The Motor City has also been time and again connected to America’s northern urban and labor experience by the historic figures that passed through it, and the many famous and infamous events that it experienced. The nation witnessed one of its most brutal cases of hostility to neighborhood integration when Detroit residents attempted to prevent Dr. Ossian Sweet from moving into a white neighborhood in 1925. Dr. Sweet found a potent defender in famed attorney Clarence Darrow. In the 1930s, Detroit saw the founding of the Nation of Islam as well as America’s leading industrial union, the UAW. In 1943, Detroit experienced the nation’s worst race riot to date, but it also made national headlines as home to the world’s most famous black boxer, Joe Louis. During World War II, renowned black Marxist C. L. R. James made Detroit a base for his intellectual and political activities, while Detroit’s auto industry bolstered America’s military efforts abroad. In the 1950s, such nationally known figures as Paul Robeson, W. E. B. Du Bois, Martin Luther King Jr., Malcolm X, Diana Ross, Stevie Wonder, Marvin Gaye, and Berry Gordy either came from or lived for a time in the Motor City; some worked for a time in Detroit’s auto plants as well. By the 1960s, Detroit became known around the world as “Motown,” after the recording label, and Detroit’s sound became the “Sound of Young America.” When Dr. King led a civil rights procession down Detroit’s Woodward Avenue in June 1963, America got a preview of the historic March on Washington. During the 1970s, when the international oil crisis began, the gasguzzling, hulking automobiles of Detroit were routinely featured in national news footage, either as they rolled off of local assembly lines or sat idling in gas station lines across the country. In 1980, Detroit held the dubious distinction of being the city chosen by the Republican party to hold its national convention that nominated presidential candidate Ronald Reagan.
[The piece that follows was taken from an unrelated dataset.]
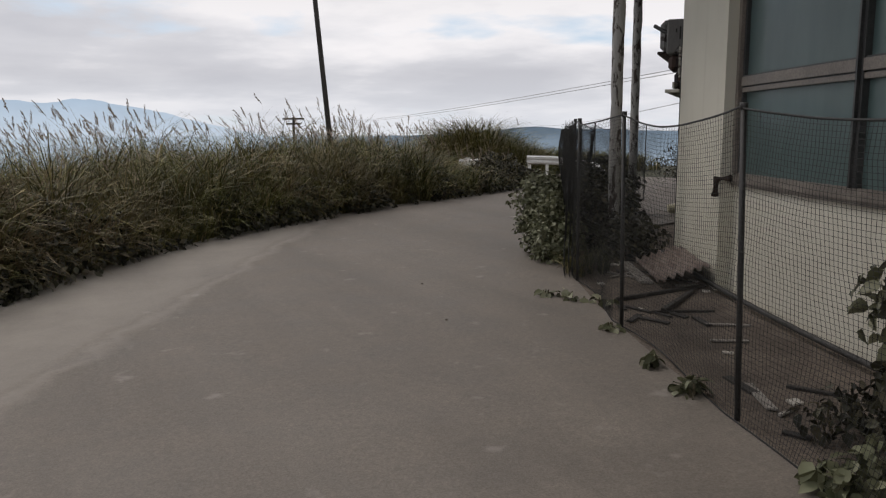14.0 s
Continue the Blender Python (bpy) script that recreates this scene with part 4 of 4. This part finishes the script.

The postwar history of Detroit—both as “Every City” and as a fascinating urban center in its own right—is clearly a tale worth telling.9 By excavating the history of innercity Detroit and its labor movement, and by reexamining their respective fates as the twentieth century neared its close, this book demonstrates the following central claims: America’s urban centers did not merely waste away by the 1980s; political tensions among radicals, conservatives, and liberals after World War II shaped urban America as surely as did racial clashes; and finally the U.S. labor movement always had more power over its destiny than its leaders imagined.
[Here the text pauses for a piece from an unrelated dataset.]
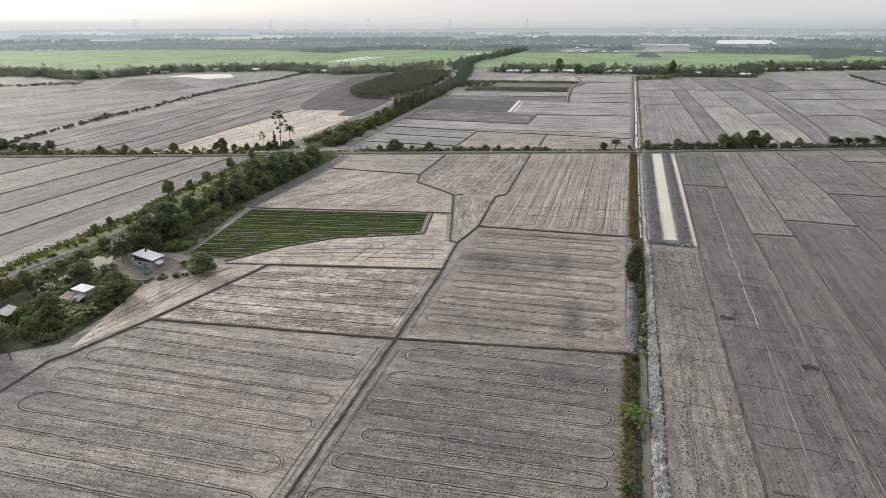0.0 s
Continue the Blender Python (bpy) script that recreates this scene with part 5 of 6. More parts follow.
for x, s, k in ((22, 0.6, "tree"), (26, 0.55, "light_tree"), (31, 0.6, "olive_tree"), (38, 0.66, "tree"), (43, 0.5, "tree"), (49, 0.5, "tree"), (54, 0.6, "olive_tree"), (58, 0.85, "light_tree"), (62, 0.8, "tree"), (66, 0.95, "olive_tree"), (69, 0.85, "tree"), (72, 1.0, "tree"), (75, 0.9, "olive_tree"), (78, 1.0, "tree"), (81, 0.95, "olive_tree"), (85, 0.8, "tree"), (90, 0.6, "tree"), (97, 0.6, "olive_tree"), (103, 0.6, "tree"), (112, 0.55, "light_tree")):
    plant(k, x, ew_road(x, 6.6), s * (1.1 if 55 < x < 87 else 0.95), tall=0.8, group="trees along the farm road")
for x in np.concatenate([np.arange(119, 160, 3.3), np.arange(161, 184, 4.2)]):
    plant("young_palm", x + rng.normal(0, 0.8), ew_road(x, 7) + rng.normal(0, 1.2), rng.uniform(0.8, 1.25), group="palms along the farm road")
plant("palm", 167.5, ew_road(167.5, 7), 0.9, tall=0.85, group="palms along the farm road")
plant("palm", 231, 421, 1.05, tall=0.95, group="palms along the farm road")
for x, y, s, k in ((221, 414, 0.8, "tree"), (217.5, 411, 0.4, "olive_tree"), (225.6, 416, 0.5, "light_tree"), (228.4, 414, 0.5, "olive_tree"), (234.5, 416, 0.6, "tree"), (238, 419, 0.85, "tree"), (241.5, 418, 0.8, "tree"), (246, 421, 0.7, "tree"), (251, 424, 0.6, "olive_tree"), (258, 427, 0.7, "tree"), (266, 431, 0.6, "tree")):
    plant(k, x, y, s, tall=0.75, group="trees along the farm road")
shrub_row(along(on_road(-330, -182, 5.0), 1.4, 1.8), 0.7, 1.6, "leaf_olive", "olive-green shrubs along the farm road")
for x, y in along(on_road(-300, -185, 7.0), 13.0, 2.0):
    plant("olive_tree", x, y, rng.uniform(0.4, 0.7), group="trees along the farm road")
for x, y in along([(-335, 278), (-292, 284)], 3.0, 5.0):
    plant("tree", x, y, rng.uniform(0.6, 0.9), tall=0.8, group="trees along the farm road")
# clump at the crossing
rng = np.random.default_rng(36)
for x, y, s, k in ((-173.6, 318.1, 1.0, "crossing_tree"), (-183.3, 316, 1.0, "thin_tree"), (-177.0, 317.5, 1.0, "spire_tree"), (-180, 316.5, 0.5, "olive_tree"), (-178, 319.5, 0.55, "tree"), (-172.6, 320.5, 0.62, "tree"), (-169.2, 321.5, 0.6, "olive_tree"), (-186, 314, 0.42, "olive_tree"), (-190, 310, 0.36, "tree"), (-200.9, 303.5, 0.95, "olive_tree"), (-203.4, 302, 0.6, "olive_tree"), (-195, 306, 0.5, "olive_tree"), (-224, 294, 0.7, "olive_tree")):
    ob = plant(k, x, y, s, group="trees at the crossing")
    if k == "crossing_tree":
        ob.matrix_basis = pose(x, y, 0, 0, 0, 28.7)
plant("tree", -357, 397, 0.62, tall=0.8, group="far hedge shrubs")
plant("tall_palm", -169.0, 319.8, 1.05, group="palms at the crossing")
shrub_row(along([(-192, 308), (-168, 318)], 0.9, 5.0), 0.4, 1.0, "leaf", "green shrubs at the crossing")
# hedges far to the west and east
rng = np.random.default_rng(37)
FH = []
for x, y in along([(-330, 290), (-342, 337), (-350, 389), (-360, 470), (-371, 530), (-377, 608), (-380, 709), (-390, 800)], 3.0, 1.5):
    FH.append((x, y))
shrub_row(FH, 0.6, 1.5, "leaf_far_haze", "far hedge of low shrubs", 0.6, 60)
shrub_row(along([(-640, 540), (-564, 600)], 3.0, 2.0), 1.2, 1.9, "leaf_far_haze", "far hedge of low shrubs", 0.7, 50)
FE = []
for x, y in along([(284, 911), (279.5, 828), (279.5, 756), (282.5, 709), (279.4, 650), (281.2, 608), (279.6, 561), (278.4, 526), (276.6, 499), (275, 483)], 3.0, 1.5):
    FE.append((x, y))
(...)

Even more broadly, this study calls attention to the fact that when the urban North became a biracial society after the Second World War, it quickly became embroiled in the same political tensions and battles that the South had experienced for generations in labor and civic relations. And just as social and political crisis in the South had always been the product of vision rather than stagnation, so was the crisis-filled period in the North between 1967 and 1973 indicative of promise, not inevitable collapse. Given their brutality and high body counts, the battles to create a more just and equitable biracial South often yielded victories that were most costly to African Americans. The urban North’s struggle to come to terms with its biracial character proved to be equally vicious, and its African American victories as qualified and high-priced. But we do not see the major defeats suffered by white racial conservatives in the South as signaling that region’s demise. Neither should we view the ability of northern blacks to beat back the forces of white racial conservatism where they lived or their successful appropriation of the political agenda of white racial progressives as an unmitigated disaster heralding urban decay. By taking more seriously the possibilities embedded in postwar urban turmoil, we find that determination—not decline or decay—best characterizes our nation’s cities.